## Begin
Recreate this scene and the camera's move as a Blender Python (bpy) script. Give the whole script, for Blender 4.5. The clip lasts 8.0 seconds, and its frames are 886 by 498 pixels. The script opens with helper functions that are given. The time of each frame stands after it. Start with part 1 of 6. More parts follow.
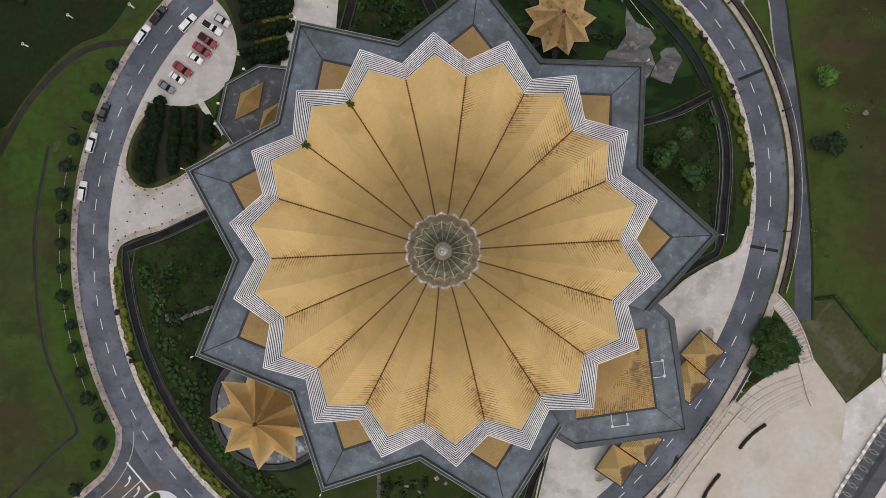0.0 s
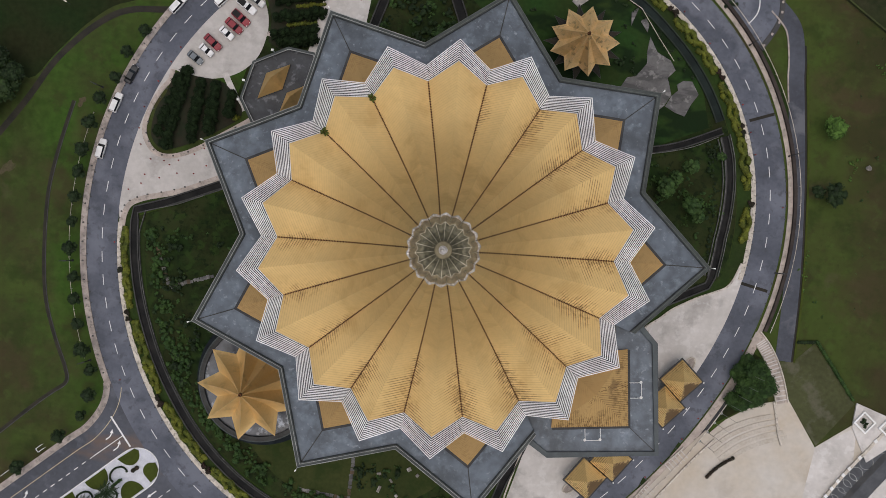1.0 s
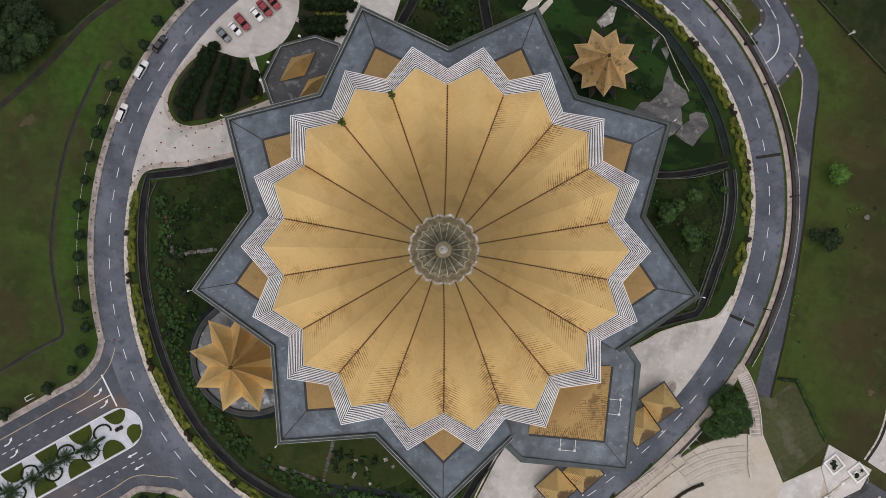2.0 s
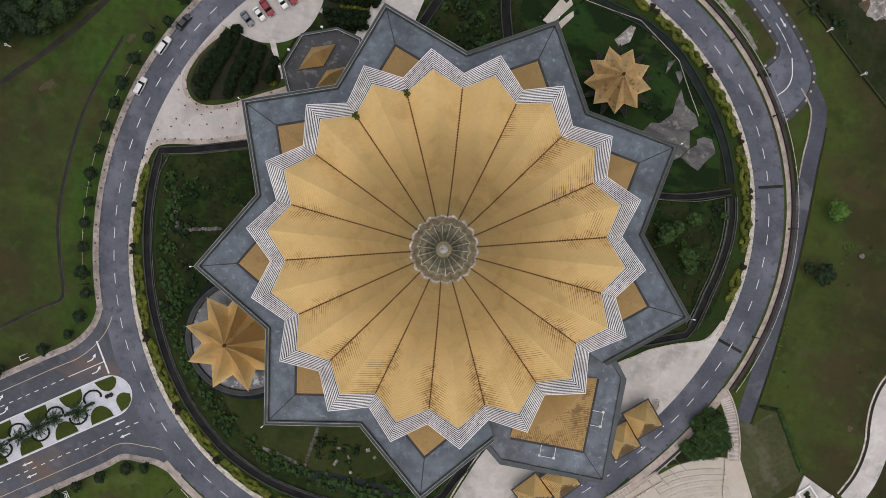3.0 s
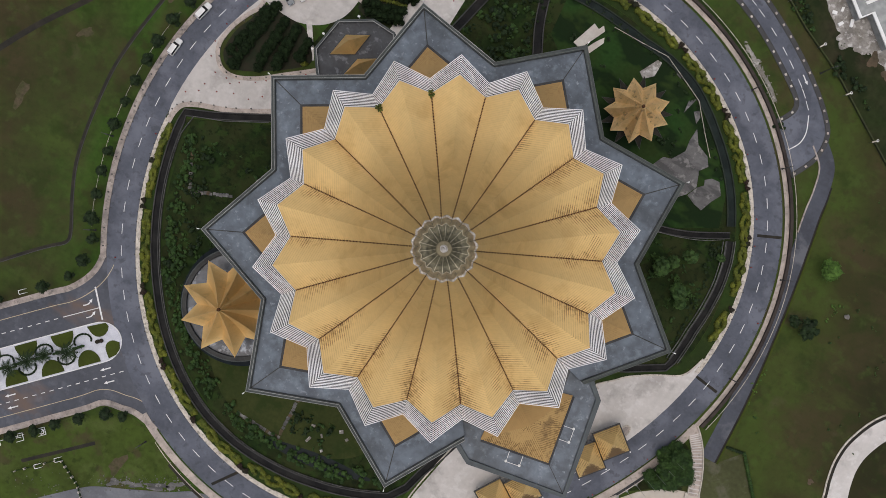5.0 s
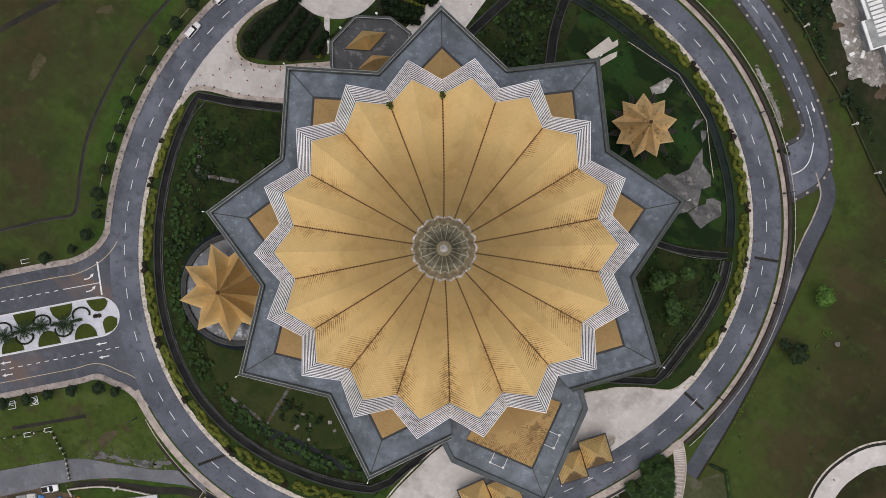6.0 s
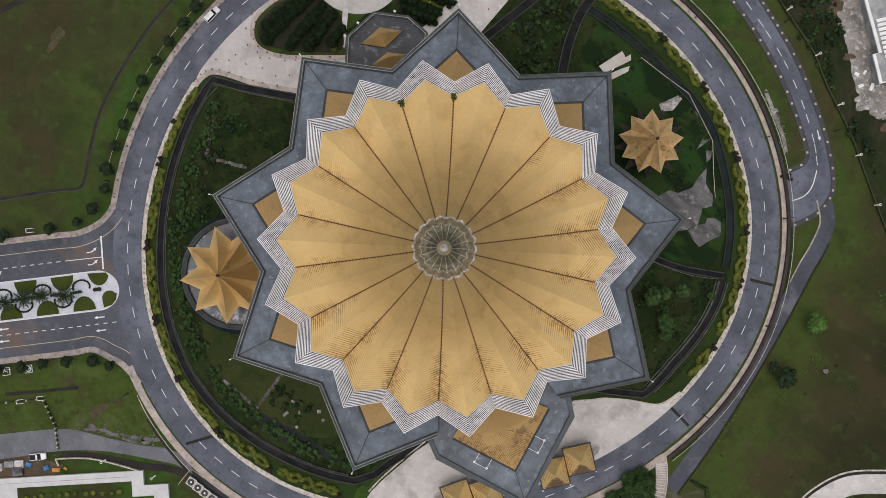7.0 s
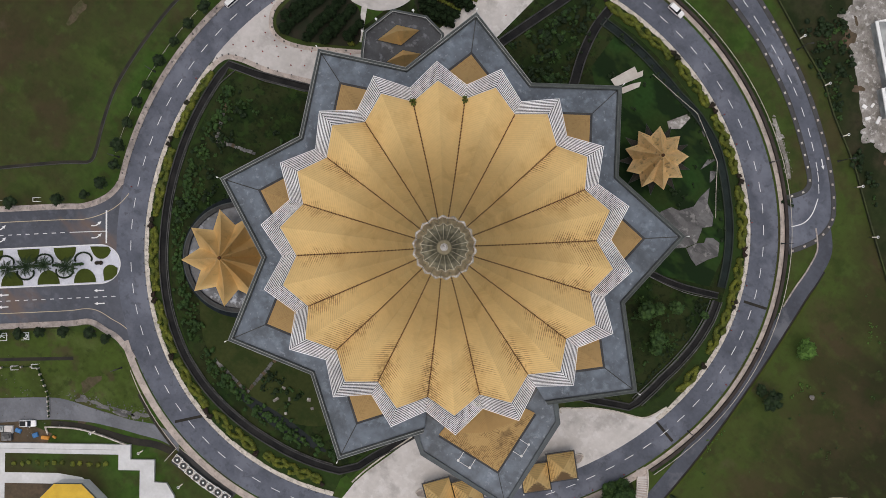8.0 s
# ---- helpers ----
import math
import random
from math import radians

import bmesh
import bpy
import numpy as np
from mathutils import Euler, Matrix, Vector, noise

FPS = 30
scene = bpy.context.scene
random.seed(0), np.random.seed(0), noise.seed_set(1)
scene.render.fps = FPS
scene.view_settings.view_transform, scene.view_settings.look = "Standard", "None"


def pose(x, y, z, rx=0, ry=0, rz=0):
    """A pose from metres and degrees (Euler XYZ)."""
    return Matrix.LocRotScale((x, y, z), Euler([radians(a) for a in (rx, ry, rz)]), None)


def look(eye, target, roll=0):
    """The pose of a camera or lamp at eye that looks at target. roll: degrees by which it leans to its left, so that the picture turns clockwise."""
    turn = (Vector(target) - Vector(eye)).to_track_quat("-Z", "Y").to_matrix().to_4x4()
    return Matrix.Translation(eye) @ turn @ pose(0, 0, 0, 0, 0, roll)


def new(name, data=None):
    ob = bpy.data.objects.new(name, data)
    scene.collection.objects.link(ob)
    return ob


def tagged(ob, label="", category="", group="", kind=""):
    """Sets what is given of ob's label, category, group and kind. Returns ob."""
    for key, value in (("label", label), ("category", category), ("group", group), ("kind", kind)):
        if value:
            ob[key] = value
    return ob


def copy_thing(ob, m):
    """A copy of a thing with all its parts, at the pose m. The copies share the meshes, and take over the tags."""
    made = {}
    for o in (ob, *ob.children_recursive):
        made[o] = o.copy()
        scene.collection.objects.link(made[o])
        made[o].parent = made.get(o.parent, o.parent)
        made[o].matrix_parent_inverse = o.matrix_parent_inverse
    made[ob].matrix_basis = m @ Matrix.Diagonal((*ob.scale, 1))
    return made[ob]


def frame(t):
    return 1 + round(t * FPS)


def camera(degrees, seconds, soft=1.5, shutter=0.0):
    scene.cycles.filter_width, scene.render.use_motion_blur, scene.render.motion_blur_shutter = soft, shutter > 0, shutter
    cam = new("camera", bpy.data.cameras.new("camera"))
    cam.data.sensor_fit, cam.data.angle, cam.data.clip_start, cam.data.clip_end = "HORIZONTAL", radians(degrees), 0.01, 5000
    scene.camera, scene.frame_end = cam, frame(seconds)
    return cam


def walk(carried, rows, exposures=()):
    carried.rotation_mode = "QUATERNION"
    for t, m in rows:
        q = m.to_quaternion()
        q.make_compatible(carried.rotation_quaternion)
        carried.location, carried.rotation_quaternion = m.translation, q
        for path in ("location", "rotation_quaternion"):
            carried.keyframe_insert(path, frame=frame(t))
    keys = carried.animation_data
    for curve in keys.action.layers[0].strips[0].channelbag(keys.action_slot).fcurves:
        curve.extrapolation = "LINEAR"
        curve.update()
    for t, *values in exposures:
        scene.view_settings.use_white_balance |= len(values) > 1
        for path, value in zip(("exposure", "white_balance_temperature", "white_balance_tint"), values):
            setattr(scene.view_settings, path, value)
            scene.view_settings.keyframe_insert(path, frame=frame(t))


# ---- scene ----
cam = camera(52.0, 8.0, soft=0.8)
PATH = [
(0.0, pose(1.17, 0.78, 210.59, -0.250, 0.554, -0.10)),
(0.5, pose(1.15, 0.77, 213.28, -0.227, 0.564, 3.60)),
(1.0, pose(1.14, 0.75, 215.78, -0.204, 0.574, 7.10)),
(1.5, pose(1.13, 0.74, 218.21, -0.180, 0.584, 10.50)),
(3.0, pose(1.15, 0.71, 223.53, -0.110, 0.614, 18.89)),
(3.5, pose(1.17, 0.70, 224.99, -0.086, 0.623, 21.19)),
(4.0, pose(1.19, 0.68, 226.35, -0.063, 0.633, 23.39)),
(4.5, pose(1.22, 0.67, 227.57, -0.040, 0.643, 25.49)),
(6.0, pose(1.35, 0.64, 231.02, 0.031, 0.673, 31.58)),
(6.5, pose(1.40, 0.63, 232.22, 0.054, 0.683, 33.68)),
(7.0, pose(1.46, 0.61, 233.42, 0.077, 0.692, 35.78)),
(7.5, pose(1.53, 0.60, 234.64, 0.101, 0.702, 37.88)),
(8.0, pose(1.61, 0.59, 235.82, 0.124, 0.712, 40.08)),
]
walk(cam, PATH, exposures=[(0.0, 0.01, 6800, 10), (3.0, 0.05, 6800, 10), (6.0, 0.10, 6800, 10), (8.0, 0.12, 6800, 10)])

# ---- sky and sun: an overcast day ----
world = bpy.data.worlds.new("sky")
world.use_nodes = True
scene.world = world
wnt = world.node_tree
wbg = wnt.nodes["Background"]
wsky = wnt.nodes.new("ShaderNodeTexSky")
wsky.sky_type, wsky.sun_disc = 'NISHITA', False
wsky.sun_elevation, wsky.sun_rotation = radians(84), radians(172)
wsky.dust_density, wsky.air_density = 4.0, 1.0
wnt.links.new(wsky.outputs[0], wbg.inputs[0])
wbg.inputs[1].default_value = 0.10
sun_data = bpy.data.lights.new("sun", 'SUN')
sun_data.energy, sun_data.angle, sun_data.color = 1.5, radians(110), (0.99, 0.98, 0.975)
sun = new("sun", sun_data)
sun.matrix_world = look((2, -14, 160), (0, 0, 0))

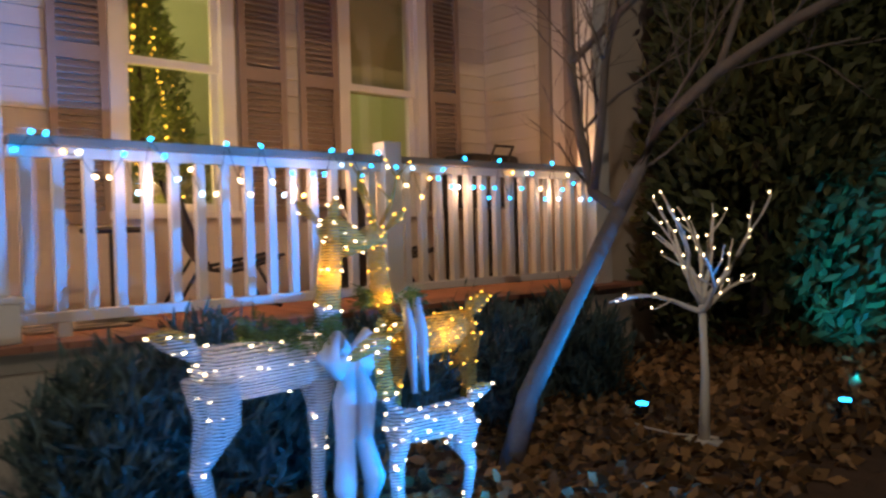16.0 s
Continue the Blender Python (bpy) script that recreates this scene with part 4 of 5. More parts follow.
for L, r in BT:
    bm = bmesh.new()
    tube(bm, L, [0.8 * r * (1 - 0.5 * k / (len(L) - 1)) for k in range(len(L))], 7)
    for k in range(1, len(L)):
        for j in range(2):
            d = (Vector(L[k]) - Vector(L[k - 1])).normalized() + Vector((random.gauss(0, 0.6), random.gauss(0, 0.6), random.gauss(0.35, 0.3)))
            branchy(bm, L[k], d, random.uniform(0.4, 0.75), 0.01, 2, 0.3, 3, 0.05, 5)
    part("limb", bm, PALEBARK, bt, smooth=True)
ob_ = thing("bare_tree", (2.0, 14.5, 0.0), "bare street tree with pale twigs overhead", "tree", "bare trees")
bm = bmesh.new()
tube(bm, [(2.0, 14.5, -0.1), (2.0, 14.5, 1.5), (1.9, 14.6, 3.2), (1.5, 14.8, 4.6)], [0.16, 0.14, 0.12, 0.1], 10)
part("trunk", bm, PALEBARK, ob_, smooth=True)
for L in ([(1.6, 14.7, 4.2), (1.1, 13.2, 4.7), (0.2, 12.2, 4.6), (-0.8, 11.3, 4.0), (-1.4, 10.85, 3.5), (-1.84, 10.55, 3.16)],
          [(0.2, 12.2, 4.6), (-0.6, 12.0, 4.7), (-1.3, 11.6, 4.4), (-1.9, 11.3, 3.95)],
          [(1.1, 13.2, 4.7), (0.3, 13.0, 4.9), (-0.8, 12.9, 4.6), (-1.5, 12.7, 4.2)]):
    bm = bmesh.new()
    tube(bm, L, [0.034 - 0.028 * k / (len(L) - 1) for k in range(len(L))], 7)
    for k in range(2, len(L)):
        a, b = Vector(L[k - 1]), Vector(L[k])
        for f in (0.25, 0.55, 0.85):
            d = (b - a).normalized() + Vector((random.gauss(0, 0.5), random.gauss(0, 0.5), random.gauss(-0.1, 0.5)))
            branchy(bm, a.lerp(b, f), d, random.uniform(0.25, 0.5), 0.008, 1, 0.35, 3, -0.05, 5)
    part("limb", bm, PALEBARK, ob_, smooth=True)


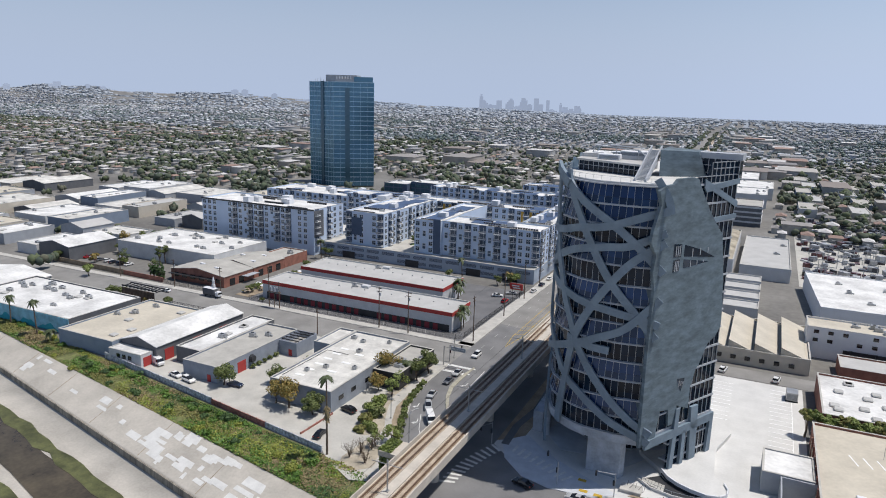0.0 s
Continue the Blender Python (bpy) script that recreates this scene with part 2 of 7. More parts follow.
    "tan_door": mat("tan_roller_door", (0.42, 0.33, 0.24), vary=0.1),
    "green_frame": mat("dark_green_window", (0.03, 0.075, 0.06), rough=0.3, vary=0.2),
    "solar": mat("solar_panel", (0.085, 0.125, 0.215), rough=0.3, vary=0.2),
    "glass_dark": glass_mat("dark_window_glass", (0.008, 0.018, 0.034), spec=0.22),
    # blue base colour stands for the sky reflected in sloping panes
    "glass_blue": glass_mat("sky_reflection_glass", (0.016, 0.04, 0.115), spec=0.45),
    "glass_tower": glass_mat("teal_tower_glass", (0.075, 0.20, 0.29), obj=False, vary=0.35, metal=0.45, rough=0.12),
    "recess_glass": glass_mat("dark_teal_glass_and_recess_shade", (0.05, 0.12, 0.17), obj=False, vary=0.3, metal=0.3, rough=0.2),
    "apt_glass": glass_mat("apartment_window_glass", (0.055, 0.08, 0.115), spec=0.55, vary=0.6),
    "glass_strip_dark": glass_mat("dark_window_strip", (0.008, 0.018, 0.034), obj=False, spec=0.22),
    # same reflection blue for the joined panes
    "glass_strip_blue": glass_mat("sky_reflection_strip", (0.014, 0.034, 0.085), obj=False, spec=0.45),
    # green-grey put in for the dull reflection on the west panes
    "glass_west": glass_mat("green_reflection_glass", (0.022, 0.032, 0.034), obj=False, spec=0.6, vary=0.6),
    "board_concrete": mat("board_marked_concrete", (0.13, 0.172, 0.2), vary=0.34, scale=0.8, fine=3.0, bump=0.05, rough=0.8, stretch=(0.35, 0.35, 0.9)),
    "bark": mat("tree_bark", (0.13, 0.10, 0.075), vary=0.3, scale=2.0, fine=10.0),
    "leaf": mat("green_leaves", (0.08, 0.11, 0.035), rough=0.55, tints=[(0.10, 0.135, 0.036), (0.15, 0.18, 0.05), (0.20, 0.22, 0.068), (0.125, 0.15, 0.05)]),
    "leaf_gold": mat("golden_leaves", (0.2, 0.14, 0.045), rough=0.6, tints=[(0.36, 0.24, 0.06), (0.25, 0.21, 0.06), (0.17, 0.17, 0.05), (0.40, 0.30, 0.09)]),
    "leaf_bright": mat("fresh_leaves", (0.14, 0.19, 0.05), rough=0.55, tints=[(0.20, 0.25, 0.06), (0.27, 0.31, 0.09), (0.16, 0.21, 0.055)]),
    "palm": mat("palm_fronds", (0.075, 0.095, 0.04), rough=0.55, tints=[(0.055, 0.075, 0.03), (0.10, 0.12, 0.05)]),
    # greens of the far trees, raised a little in place of haze
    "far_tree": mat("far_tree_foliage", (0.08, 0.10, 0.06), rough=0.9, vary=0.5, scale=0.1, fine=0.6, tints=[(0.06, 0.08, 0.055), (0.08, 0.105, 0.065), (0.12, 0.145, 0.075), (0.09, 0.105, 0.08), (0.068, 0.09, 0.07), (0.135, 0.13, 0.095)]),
    # paler, bluer copies for the middle distance: haze mixed into the colour
    "mid_tree": mat("hazed_mid_foliage", (0.12, 0.145, 0.125), rough=0.9, vary=0.4, scale=0.05, fine=0.4, tints=[(0.13, 0.17, 0.19), (0.155, 0.20, 0.205), (0.18, 0.225, 0.195), (0.15, 0.19, 0.21)]),
    "mid_wall": mat("hazed_mid_walls", (0.42, 0.44, 0.47), vary=0.1, tints=[(0.40, 0.41, 0.43), (0.50, 0.52, 0.55), (0.33, 0.34, 0.37)]),
    "mid_roof": mat("hazed_mid_roofs", (0.36, 0.36, 0.36), vary=0.12, scale=0.05, tints=[(0.30, 0.31, 0.345), (0.64, 0.67, 0.71), (0.27, 0.285, 0.325), (0.40, 0.42, 0.45), (0.34, 0.305, 0.305), (0.60, 0.63, 0.67), (0.31, 0.33, 0.375), (0.26, 0.275, 0.315)]),
    # farthest houses, roofs and trees all share one painted haze colour
    "farthest": mat("haze_coloured_city", (0.30, 0.34, 0.40), vary=0.12, scale=0.004, fine=0.05, tints=[(0.29, 0.335, 0.40), (0.30, 0.345, 0.41), (0.32, 0.365, 0.425), (0.28, 0.325, 0.39)]),
    "meadow": mat("hillside_meadow", (0.17, 0.205, 0.105), vary=0.35, scale=0.01, fine=0.1),
    "yellow_meadow": mat("dry_hillside_grass", (0.21, 0.21, 0.14), vary=0.35, scale=0.01, fine=0.1),
    "far_wall": mat("house_walls", (0.5, 0.46, 0.4), vary=0.1, tints=[(0.45, 0.42, 0.38), (0.55, 0.54, 0.52), (0.36, 0.33, 0.30), (0.34, 0.36, 0.38)]),
    "far_roof": mat("house_roofs", (0.3, 0.28, 0.26), vary=0.15, scale=0.2, tints=[(0.22, 0.185, 0.165), (0.62, 0.61, 0.60), (0.29, 0.275, 0.265), (0.18, 0.175, 0.18), (0.35, 0.335, 0.32), (0.29, 0.175, 0.135), (0.23, 0.22, 0.215), (0.66, 0.65, 0.64), (0.25, 0.255, 0.27), (0.45, 0.43, 0.40)]),
    # scrub colour, lightened to stand in for haze over the hills
    "hill": mat("hazed_scrubby_hill", (0.16, 0.19, 0.14), vary=0.5, scale=0.006, fine=0.05),
    # distant roofs and trees, with haze put into their pale blue-grey tints
    "distant_roof": mat("haze_tinted_roofs", (0.36, 0.38, 0.41), vary=0.1, scale=0.01, tints=[(0.31, 0.345, 0.39), (0.36, 0.395, 0.44), (0.45, 0.485, 0.53), (0.31, 0.345, 0.39)]),
    "distant_tree": mat("haze_tinted_foliage", (0.18, 0.21, 0.235), rough=0.9, vary=0.3, scale=0.01, tints=[(0.20, 0.235, 0.275), (0.225, 0.26, 0.295), (0.21, 0.245, 0.285)]),
}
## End
● **Given request**: Everything from the line containing "q = m.to_quaternion()" down to the line containing "0.12, 6800, 10)])" should be retyped exactly, both lines included, and nothing more.

● **Answer to this task**:
        q = m.to_quaternion()
        q.make_compatible(carried.rotation_quaternion)
        carried.location, carried.rotation_quaternion = m.translation, q
        for path in ("location", "rotation_quaternion"):
            carried.keyframe_insert(path, frame=frame(t))
    keys = carried.animation_data
    for curve in keys.action.layers[0].strips[0].channelbag(keys.action_slot).fcurves:
        curve.extrapolation = "LINEAR"
        curve.update()
    for t, *values in exposures:
        scene.view_settings.use_white_balance |= len(values) > 1
        for path, value in zip(("exposure", "white_balance_temperature", "white_balance_tint"), values):
            setattr(scene.view_settings, path, value)
            scene.view_settings.keyframe_insert(path, frame=frame(t))


# ---- scene ----
cam = camera(52.0, 8.0, soft=0.8)
PATH = [
(0.0, pose(1.17, 0.78, 210.59, -0.250, 0.554, -0.10)),
(0.5, pose(1.15, 0.77, 213.28, -0.227, 0.564, 3.60)),
(1.0, pose(1.14, 0.75, 215.78, -0.204, 0.574, 7.10)),
(1.5, pose(1.13, 0.74, 218.21, -0.180, 0.584, 10.50)),
(3.0, pose(1.15, 0.71, 223.53, -0.110, 0.614, 18.89)),
(3.5, pose(1.17, 0.70, 224.99, -0.086, 0.623, 21.19)),
(4.0, pose(1.19, 0.68, 226.35, -0.063, 0.633, 23.39)),
(4.5, pose(1.22, 0.67, 227.57, -0.040, 0.643, 25.49)),
(6.0, pose(1.35, 0.64, 231.02, 0.031, 0.673, 31.58)),
(6.5, pose(1.40, 0.63, 232.22, 0.054, 0.683, 33.68)),
(7.0, pose(1.46, 0.61, 233.42, 0.077, 0.692, 35.78)),
(7.5, pose(1.53, 0.60, 234.64, 0.101, 0.702, 37.88)),
(8.0, pose(1.61, 0.59, 235.82, 0.124, 0.712, 40.08)),
]
walk(cam, PATH, exposures=[(0.0, 0.01, 6800, 10), (3.0, 0.05, 6800, 10), (6.0, 0.10, 6800, 10), (8.0, 0.12, 6800, 10)])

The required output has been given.